# Thread: Advanced Calculus 1 question

1. ## Advanced Calculus 1 question

Here is the question from Multivariable Calculus by James Stewart 6th Edition:

"Find the angle between a diagonal of a cube and a diagonal of one of its faces." This is no differentiation or integration question. It is under the dot product section. I think you need to solve it through direction angles and direction cosines.

I drew a cube with one of its corner points on the origin of the x, y, and z-axis. The diagonal of the cube can be seen as the diameter of a sphere and therefore is 2r (r=radius). What can the length of the diagonal of one of the faces of the cube be? I don't think its half that of the diagonal of the whole cube. But if it is then it would seem one line is perpendicular to the other and the angle would be PI/2 in radians.

2. Originally Posted by Undefdisfigure
Here is the question from Multivariable Calculus by James Stewart 6th Edition:

"Find the angle between a diagonal of a cube and a diagonal of one of its faces." This is no differentiation or integration question. It is under the dot product section. I think you need to solve it through direction angles and direction cosines.

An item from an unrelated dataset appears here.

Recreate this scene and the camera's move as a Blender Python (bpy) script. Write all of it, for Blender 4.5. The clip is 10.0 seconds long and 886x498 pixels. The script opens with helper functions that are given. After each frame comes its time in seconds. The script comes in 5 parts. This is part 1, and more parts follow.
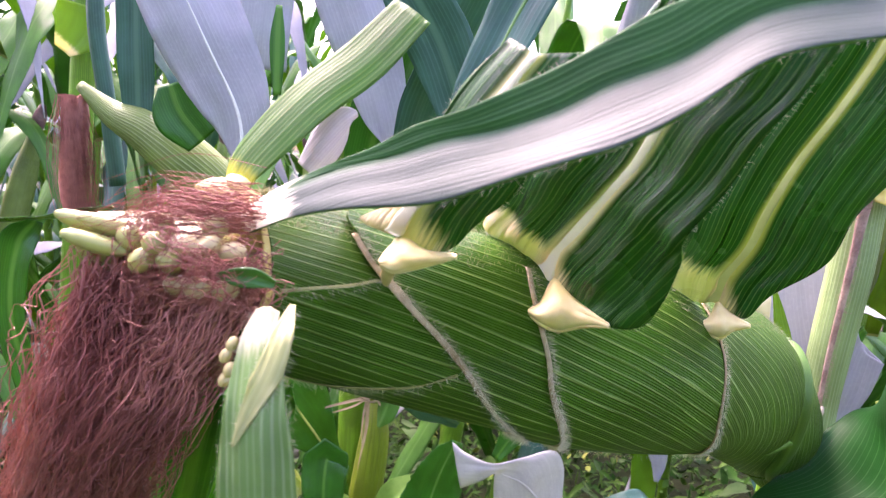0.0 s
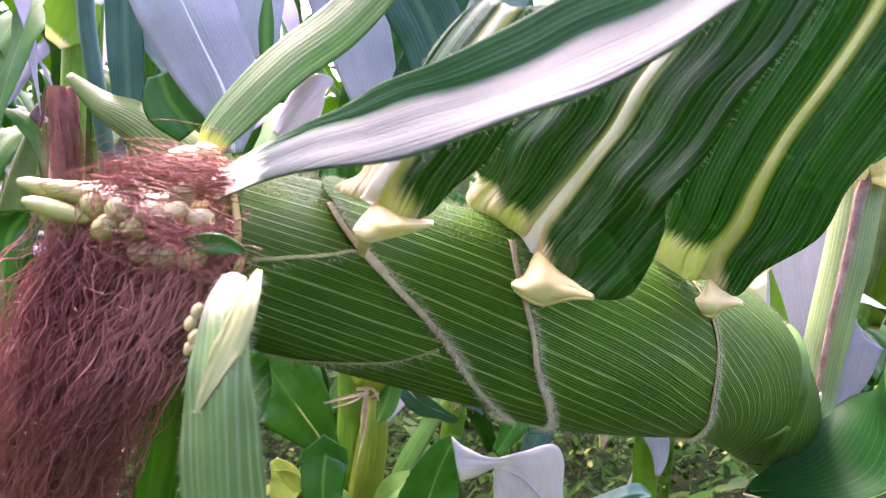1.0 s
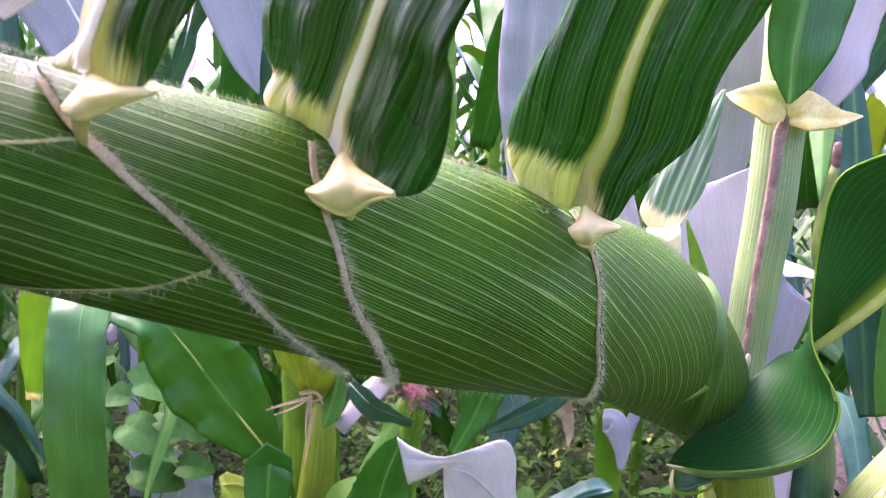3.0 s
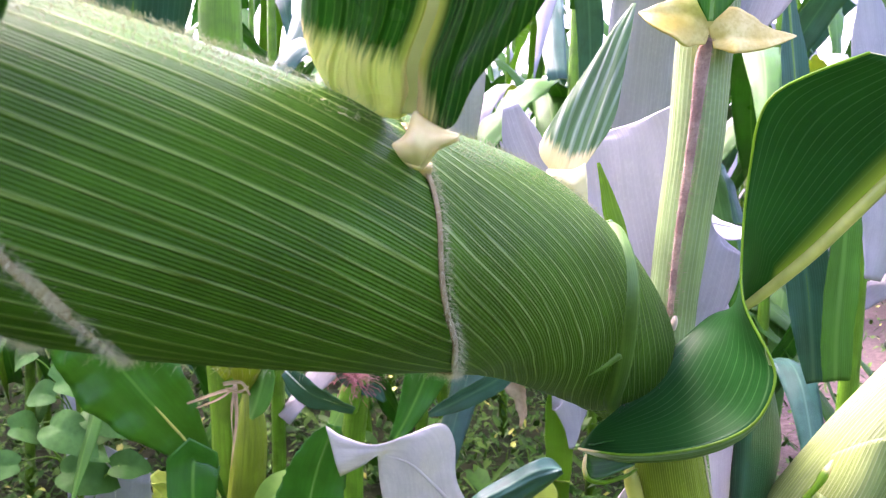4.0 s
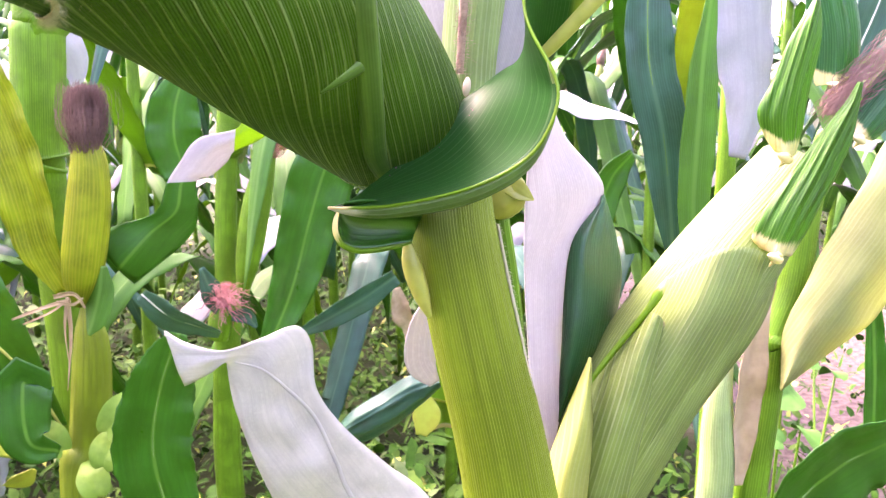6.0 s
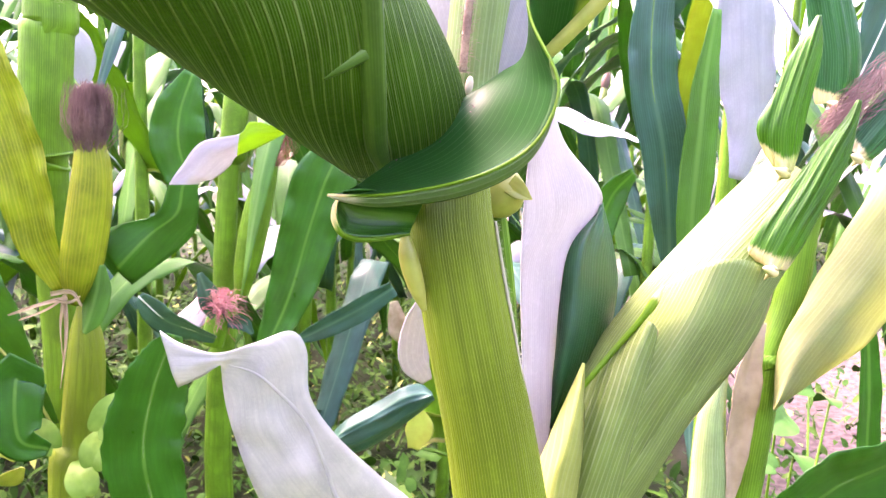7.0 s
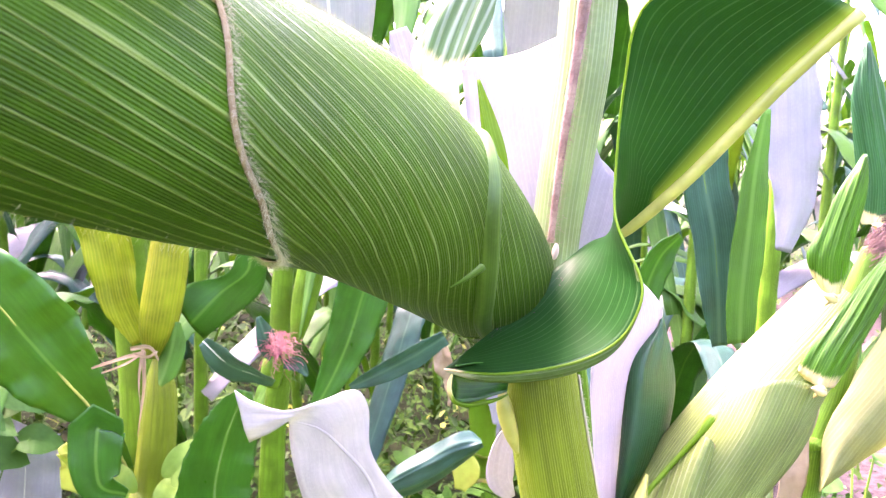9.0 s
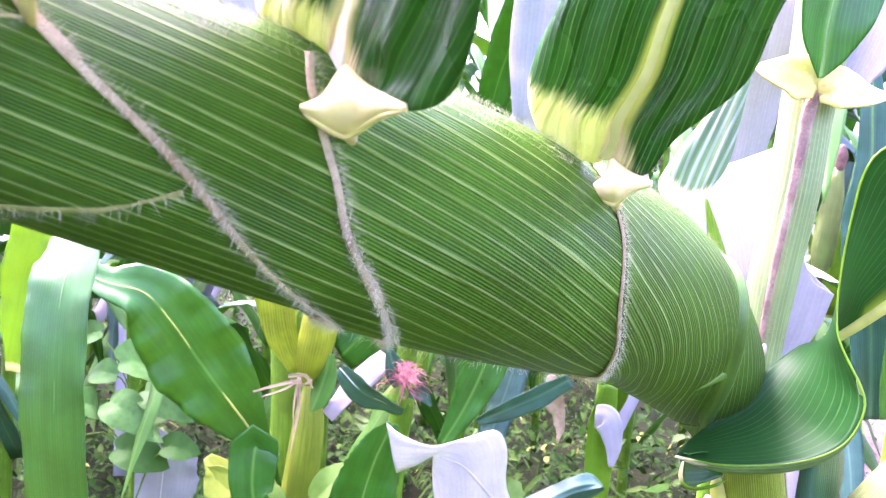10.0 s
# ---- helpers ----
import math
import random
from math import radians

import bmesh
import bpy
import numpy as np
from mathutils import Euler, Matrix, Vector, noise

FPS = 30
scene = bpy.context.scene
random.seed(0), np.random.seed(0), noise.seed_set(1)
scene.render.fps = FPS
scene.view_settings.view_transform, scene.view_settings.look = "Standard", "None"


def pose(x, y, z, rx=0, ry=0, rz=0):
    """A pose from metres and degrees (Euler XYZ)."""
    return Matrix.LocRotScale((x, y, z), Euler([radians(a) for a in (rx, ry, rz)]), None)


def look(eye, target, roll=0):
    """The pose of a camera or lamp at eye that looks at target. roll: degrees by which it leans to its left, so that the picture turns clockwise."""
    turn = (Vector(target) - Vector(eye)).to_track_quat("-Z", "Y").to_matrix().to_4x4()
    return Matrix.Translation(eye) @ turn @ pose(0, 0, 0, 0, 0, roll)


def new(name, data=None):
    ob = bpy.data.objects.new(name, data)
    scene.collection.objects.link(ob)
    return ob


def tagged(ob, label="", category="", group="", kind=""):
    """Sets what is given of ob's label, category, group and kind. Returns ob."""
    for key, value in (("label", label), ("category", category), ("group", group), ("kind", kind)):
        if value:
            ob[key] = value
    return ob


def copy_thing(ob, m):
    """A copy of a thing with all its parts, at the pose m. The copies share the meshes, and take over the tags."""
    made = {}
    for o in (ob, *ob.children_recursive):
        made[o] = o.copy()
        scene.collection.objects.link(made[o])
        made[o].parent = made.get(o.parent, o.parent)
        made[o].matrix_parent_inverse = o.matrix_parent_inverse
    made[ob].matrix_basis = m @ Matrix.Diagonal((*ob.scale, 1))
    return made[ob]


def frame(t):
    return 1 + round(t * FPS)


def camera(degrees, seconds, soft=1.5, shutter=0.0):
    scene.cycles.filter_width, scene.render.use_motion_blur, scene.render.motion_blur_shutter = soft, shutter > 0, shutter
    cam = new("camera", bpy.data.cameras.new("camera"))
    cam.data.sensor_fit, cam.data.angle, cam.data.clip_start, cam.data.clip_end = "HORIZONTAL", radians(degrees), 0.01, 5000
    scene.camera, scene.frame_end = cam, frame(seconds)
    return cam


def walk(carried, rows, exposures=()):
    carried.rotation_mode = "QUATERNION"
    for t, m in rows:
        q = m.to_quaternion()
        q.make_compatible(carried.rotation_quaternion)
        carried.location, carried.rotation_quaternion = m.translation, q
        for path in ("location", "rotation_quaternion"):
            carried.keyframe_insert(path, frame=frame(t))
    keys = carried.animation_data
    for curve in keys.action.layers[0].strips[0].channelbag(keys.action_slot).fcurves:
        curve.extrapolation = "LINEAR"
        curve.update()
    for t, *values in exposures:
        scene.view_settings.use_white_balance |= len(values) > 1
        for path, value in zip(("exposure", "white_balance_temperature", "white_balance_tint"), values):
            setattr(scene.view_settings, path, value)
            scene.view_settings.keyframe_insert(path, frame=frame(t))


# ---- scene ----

I drew a cube with one of its corner points on the origin of the x, y, and z-axis. The diagonal of the cube can be seen as the diameter of a sphere and therefore is 2r (r=radius). What can the length of the diagonal of one of the faces of the cube be? I don't think its half that of the diagonal of the whole cube. But if it is then it would seem one line is perpendicular to the other and the angle would be PI/2 in radians.
Take one corner as origin and the others as (0,0,1), (0,1,0), ...

The diagonal of the cube starting at the origin is then the vector d1=(1,1,1),
and a face diagonal starting from the same point is d2=(1,1,0).

Now the dot product of these is:

|d1| |d2| cos(theta) = (1,1,1).(1,1,0) = 2.